From Texas Standard: Crawfish in Your Lawn? Hope You’re Okay with That
The family of Willie Seaberry plans to reopen Po’ Monkey’s in Merigold, Mississippi this summer.
Why Some Say It’s Past Time Texas Bans ‘Lunch Shaming’
And yes a million times to people paying off school lunch debts.
Oseola McCarty’s home in Hattiesburg will be turned into a museum. From the AP:
McCarty, a former washerwoman, revealed in 1995 that after her death she would leave a portion of her life’s savings for scholarships. Those savings, which totaled about $150,000, were donated to USM…
The person who runs the Smithsonian’s Sweet and Sour Project tells Munchies in Are We Wrong to Call Americanized Chinese Food ‘Inauthentic’? that Chop Suey probably has origins in China after all, and that
Chinese food has been in this country for about 160 years, and even from the beginning, immigrants were never accepted, but the food was. When the first immigrants arrived in the 1850s and they needed to feed themselves, they didn’t have access to recipes; they weren’t even cooks. Most of them were bachelors. It was all men who came over at first, and men didn’t cook; women cooked. So you were getting some strange versions of the quote-unquote traditional dishes to begin with.
Rosa Parks’ recipe for pancakes includes melted peanut butter. Eudora Welty contributed this recipe for onion pie that Katherine Anne Porter gave her. Robert Penn Warren put together a ‘particularly insidious punch‘.

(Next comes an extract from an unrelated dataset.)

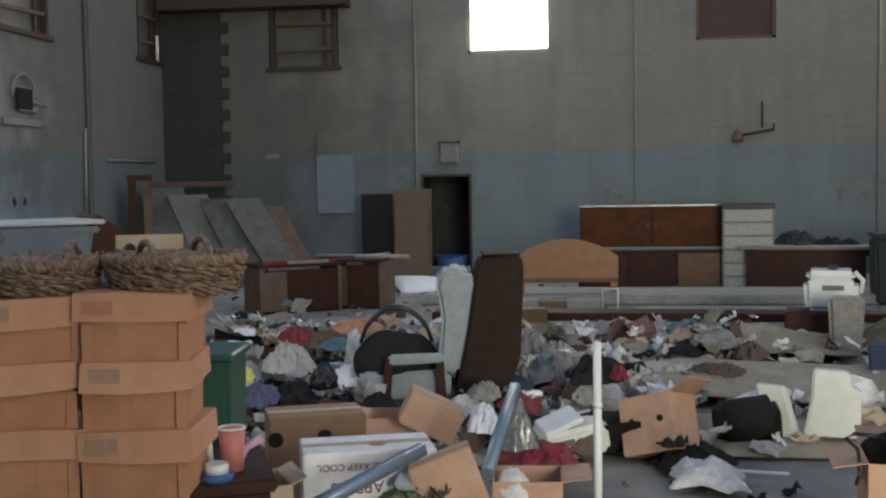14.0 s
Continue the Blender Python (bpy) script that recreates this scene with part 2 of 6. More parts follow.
M["teal"] = material("teal_cloth", (0.07, 0.15, 0.18), 0.8, second=(0.12, 0.2, 0.24), size=0.1)
M["blue"] = material("blue_plastic", (0.06, 0.14, 0.34), 0.5, grain=0.04)
M["navy"] = material("navy_cloth", (0.03, 0.045, 0.09), 0.85)
M["red"] = material("red_cloth", (0.24, 0.025, 0.03), 0.7, second=(0.12, 0.015, 0.02), size=0.1)
M["pink"] = material("dusty_pink_cloth", (0.27, 0.16, 0.15), 0.9, second=(0.17, 0.07, 0.07), size=0.07, amount=0.8, sheen=0.2)
M["blue_cloth"] = material("blue_cloth", (0.09, 0.1, 0.17), 0.9, second=(0.14, 0.13, 0.2), size=0.1)
M["brown_cloth"] = material("brown_cloth", (0.14, 0.095, 0.07), 0.92, second=(0.07, 0.05, 0.038), size=0.1)
M["grey_cloth"] = material("grey_cloth", (0.27, 0.26, 0.24), 0.92, second=(0.16, 0.15, 0.135), size=0.12, sheen=0.2)
M["dark_cloth"] = material("black_cloth", (0.015, 0.015, 0.016), 0.85, second=(0.026, 0.025, 0.023), size=0.1, spec=0.2)
M["soot_wall"] = wall_material("sooty_brick_wall", (0.042, 0.043, 0.036), (0.046, 0.044, 0.036), 2.3, (0.018, 0.018, 0.016), True)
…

(above: inside Heirloom Barbecue)
Munchies on Heirloom Barbecue in Atlanta
Taylor and Lee, who are married, fuse American barbecue and Korean cuisine, but it is not “Korean barbecue,” which is meat cooked on a charcoal grill. Taylor even grimaces at the fusion label. “It’s just us being us,” he stresses. Certainly, Heirloom sounds like fusion, though. On offer are ribs marinated in gochujang—a sweet, fermented chili paste–cooked in a Texas smoker, and a smoky gochujang-marinated pork sandwich topped with kimchi slaw and collard greens in Korean miso. But one can see what Taylor means: There is nothing tacky, forced or unnatural about the menu, which is probably the secret to their success.
The second-most popular American opera after ‘Porgy and Bess’ is Southern Gothic ‘Susannah’, written by the son of a South Carolina Methodist minister:
Floyd based his story on the tale of Susanna and the Elders, included in the Book of Daniel by Catholic and Eastern Orthodox faiths, in which two lechers falsely accuse a righteous woman of adultery after she refuses to have a tryst with them. She is condemned to death, saved only when the prophet Daniel exposes the lies of her accusers. Floyd transplanted the plot to Tennessee, making Susannah a free-spirited outsider conspired against by members of her church.

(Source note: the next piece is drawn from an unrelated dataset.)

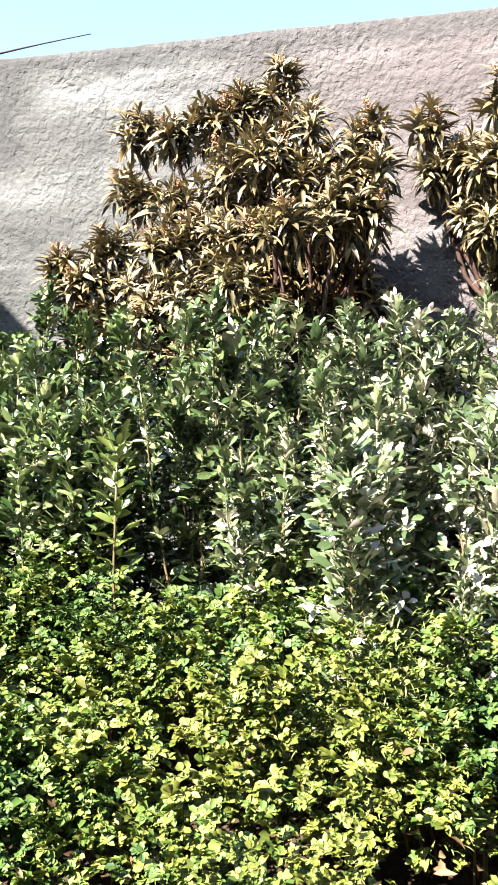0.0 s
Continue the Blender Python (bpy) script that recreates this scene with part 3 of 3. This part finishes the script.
def parsley_leaf(geo, m, size, rnd):
    """A leaf cut into three leaflets, each of three to five lobes."""
    for s_, (yaw, off) in enumerate(((55, 0.35), (-55, 0.35), (0, 0.6))):
        at_ = m @ turned(0, off * size, 0, yaw + rnd.uniform(-14, 14), rnd.uniform(-15, 25), rnd.uniform(-30, 30))
        for a in ((-58, 0, 58) if s_ < 2 else (-75, -38, 0, 38, 75)):
            L = size * rnd.uniform(0.34, 0.5) * (1.15 if a == 0 else 0.9)
            lobe(geo, at_ @ turned(0, 0.05 * size, 0, a + rnd.uniform(-9, 9), rnd.uniform(-12, 18), rnd.uniform(-18, 18)), L, L * rnd.uniform(0.62, 0.85), rnd.uniform(0.0, 0.4))


MOUNDS = [(-1.55 + 0.25 * i + 0.09 * math.sin(i * 7.3 + j * 3.1), 0.98 + 0.235 * j + 0.08 * math.sin(i * 4.7 + j * 9.2), 0.145 + 0.035 * math.sin(i * 5.9 + j * 2.3))
          for i in range(10) for j in range(8)]


def mound(x, y):
    """How near a point lies to the middle of its clump of weeds: 1 at the middle, 0 and less outside."""
    return max(1 - ((x - a) ** 2 + (y - b) ** 2) / r ** 2 for a, b, r in MOUNDS)


def weed_height(x, y):
    lump = 2.1 * max(-0.4, mound(x, y)) - 1.0
    h = 0.29 + 0.34 * min(1, max(0, (y - 1.45) / 0.9)) + 0.07 * noise.noise((x * 2.0, y * 2.0, 7)) + 0.14 * lump
    return h * (1 - 0.45 * min(1, max(0, (x - 0.36) / 0.25)) * min(1, max(0, (2.35 - y) / 0.3)))


def build_weeds():
    """Each weed is a dome of lobed leaves; the ground between them stays dark."""
    rnd = random.Random(21)
    green, yellow, feather, grass, dry = Geo(), Geo(), Geo(), Geo(), Geo()
    spots = [(-1.52 + 0.062 * i + rnd.uniform(-0.03, 0.03), 1.30 + 0.062 * j + rnd.uniform(-0.03, 0.03)) for i in range(37) for j in range(22)]
    for x, y in spots:
        inside = mound(x, y)
        if inside < 0.16 or rnd.random() < 0.06 or (y < 1.95 and rnd.random() < (x - 0.06) * 3.4):
            continue
        h = weed_height(x, y) * rnd.uniform(0.82, 1.08)
        wide = rnd.uniform(0.035, 0.06)
        yl = noise.noise((x * 1.7 + 3, y * 1.7, 2)) + 0.05 - 1.3 * max(abs(x - 0.04) - 0.24, 0) - 0.6 * max(y - 1.9, 0) + 0.03
        kind_ = yl - 0.02 + rnd.gauss(0, 0.14)
        size = rnd.uniform(0.8, 1.25)
        wide *= 1.25
        for c in range(rnd.randint(21, 28)):
            a, rad = rnd.uniform(0, 360), rnd.random() ** 0.55
            geo = yellow if kind_ + rnd.gauss(0, 0.08) > 0.1 else green
            top = Vector((x + wide * rad * math.cos(radians(a)), y + wide * rad * math.sin(radians(a)), h - 0.9 * wide * rad ** 2 - 0.2 * rnd.random() ** 1.6))
            m = turned(top.x, top.y, top.z, a - 90 + rnd.uniform(-30, 30), rnd.uniform(-20, 55), rnd.uniform(-35, 35))
            if geo is yellow and rnd.random() < 0.45:
                for yaw in (-60, 0, 60):
                    L = rnd.uniform(0.014, 0.023) * size
                    lobe(geo, m @ turned(0, 0, 0, yaw, rnd.uniform(-10, 20), rnd.uniform(-20, 20)), L, L * rnd.uniform(0.8, 1.0), rnd.uniform(0, 0.4))
            else:
                parsley_leaf(geo, m, rnd.uniform(0.028, 0.048) * size * (0.9 if y < 1.7 else 1.1), rnd)
    # a feathery bush of fine leaves towards the bean bed
    for c in range(330):
        x, y = rnd.gauss(0.18, 0.10), rnd.gauss(2.24, 0.11)
        h = (weed_height(x, y) + 0.08) * rnd.uniform(0.6, 1.05)
        for s in range(16):
            yaw, z = rnd.uniform(0, 360), h * rnd.uniform(0.6, 1.0)
            blade(feather, turned(x + rnd.uniform(-.03, .03), y + rnd.uniform(-.03, .03), z, yaw, rnd.uniform(0, 65)), rnd.uniform(0.014, 0.030), 0.0035, rnd.uniform(0, 0.8), 0.2, 2, 0.5)
    # tufts of grass
    for (gx, gy) in ((-0.45, 2.05), (0.15, 2.4), (-1.3, 2.3), (-0.1, 1.7), (0.55, 1.9)):
        for s in range(60):
            blade(grass, turned(gx + rnd.gauss(0, 0.05), gy + rnd.gauss(0, 0.05), weed_height(gx, gy) * 0.45, rnd.uniform(0, 360), rnd.uniform(45, 85)),
                  rnd.uniform(0.12, 0.22), 0.005, rnd.uniform(0.4, 1.3), 0.3, 4, 0.35)
    # dead leaves caught among the weeds
    for c in range(700):
        x, y = (rnd.gauss(-0.45, 0.4), rnd.gauss(1.75, 0.25)) if c % 3 else (rnd.uniform(0.3, 1.0), rnd.uniform(1.6, 2.3))
        blade(dry, turned(x, y, weed_height(x, y) * rnd.uniform(0.2, 0.85), rnd.uniform(0, 360), rnd.uniform(-40, 40), rnd.uniform(-60, 60)),
              rnd.uniform(0.02, 0.05), rnd.uniform(0.012, 0.024), rnd.uniform(0.3, 1.6), 0.5, 3, 0.5)
    for name, geo, mat_, label in (("weed_leaves", green, M_WEED, "fresh green parsley-like weeds covering the ground"),
                                   ("yellowing_weeds", yellow, M_WEED_YELLOW, "yellow-green low weeds in the sun"),
                                   ("feathery_weeds", feather, M_FEATHER, "feathery pale green fine-leaved weed bush"),
                                   ("grass", grass, M_WEED, "tufts of grass among the weeds"),
                                   ("dead_leaves", dry, M_DRY, "brown dead leaves among the weeds")):
        tagged(put(name, geo.mesh(name, mat_)), label, "weeds", kind="stuff")


build_weeds()


# ---- dry stalks in the shade of the side wall ----
def build_stalks():
    rnd = random.Random(4)
    for (x, y, z1, lean) in ((-2.38, WALL_Y - 0.005, 1.98, 0.08), (-2.39, WALL_Y - 0.005, 1.86, -0.03)):
        st = thing("dry_stalk", x, y, 1.62, "dry pale seed stalk rooted in a crack of the wall", "dry plant")
        g = Geo()
        pts = bend((0, 0.02, 0), (lean, -0.10, z1 - 1.62), 0.02, 12, 0.004, rnd)
        tube(g, pts, [0.0032] * 9 + [0.003, 0.003, 0.0025, 0.002], 5)
        put("stem", g.mesh("stem", M_STRAW), st)
        for i in range(16):
            p = pts[5 + (i * 7) // 16]
            g = Geo()
            blade(g, turned(p.x, p.y, p.z, rnd.uniform(0, 360), rnd.uniform(45, 75)), rnd.uniform(0.025, 0.05), 0.009, 0.4, 0.4, 3, 0.5)
            put("seed_husk", g.mesh("seed_husk", M_STRAW), st)
    # dry tendrils that cling to the render
    for (x, z, size) in ((-2.93, 2.09, 1.0), (-2.66, 1.90, 0.8)):
        st = thing("dry_tendril", x, WALL_Y - 0.02, z, "dry pale tendril clinging to the shaded wall", "dry plant")
        for i in range(4):
            g = Geo()
            a = Vector((rnd.uniform(-0.04, 0.02), 0, rnd.uniform(-0.03, 0.03))) * size
            b = a + Vector((rnd.uniform(0.03, 0.09), rnd.uniform(-0.02, 0.0), rnd.uniform(-0.06, 0.07))) * size
            tube(g, bend(a, b, rnd.uniform(0.005, 0.02), 6, 0.003, rnd), [0.0035, 0.004, 0.004, 0.0035, 0.003, 0.0025, 0.002], 5)
            put("twig", g.mesh("twig", M_STRAW), st)


build_stalks()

I’m #teampamplemousse & this is fab
And no, Pepsi is not okay.
(above: the old Brotherhood Blues Lounge in Bessemer AL)
Via PopMatters: Contrary to Popular Belief, the Blues Were Not Born on the Mississippi Delta and much credit is given to Montgomery’s Butler “String Beans” May and black vaudeville.
His legacy, elusive and too little acknowledged, is preserved in the repertoire of country blues singer-guitarists and pianists of the ‘20s. (May neither recorded nor copyrighted any of his songs.) May was best-known for his song, “I’ve Got Elgin Movements in My Hip and Twenty Years Guaranteed”, which later “became entrenched in blues tradition”. Robert Johnson fans know the “Elgin movements” phrase from his song “Walkin’ Blues”, but it appeared in songs by many other artists, including Blind Lemon Jefferson’s “Change My Luck Blues”, which actually preceded Johnson’s recording by eight years.
(above: inside Lusco’s)
Wright Thompson writes Taste the Delta of Old at Lusco’s…on the magic of traveling to a Mississippi institution for G&G:
I’m writing about Lusco’s from memory, which makes sense. As long as it continues to exist, then those ghosts have a home…
Last month, a group of students from Colorado College came to Oxford on something of a Faulkner pilgrimage, but:
No students in the class hail from any cities traditionally considered “the South.” In fact, most of the students had never even visited it before. Other students commented on Oxford’s thriving bar scene, the stark difference in people’s clothing style, and of course, the humidity. One student even shaved his head because the heat and humidity was so overwhelming for him.
…heat and humidity was so overwhelming…and that was in April.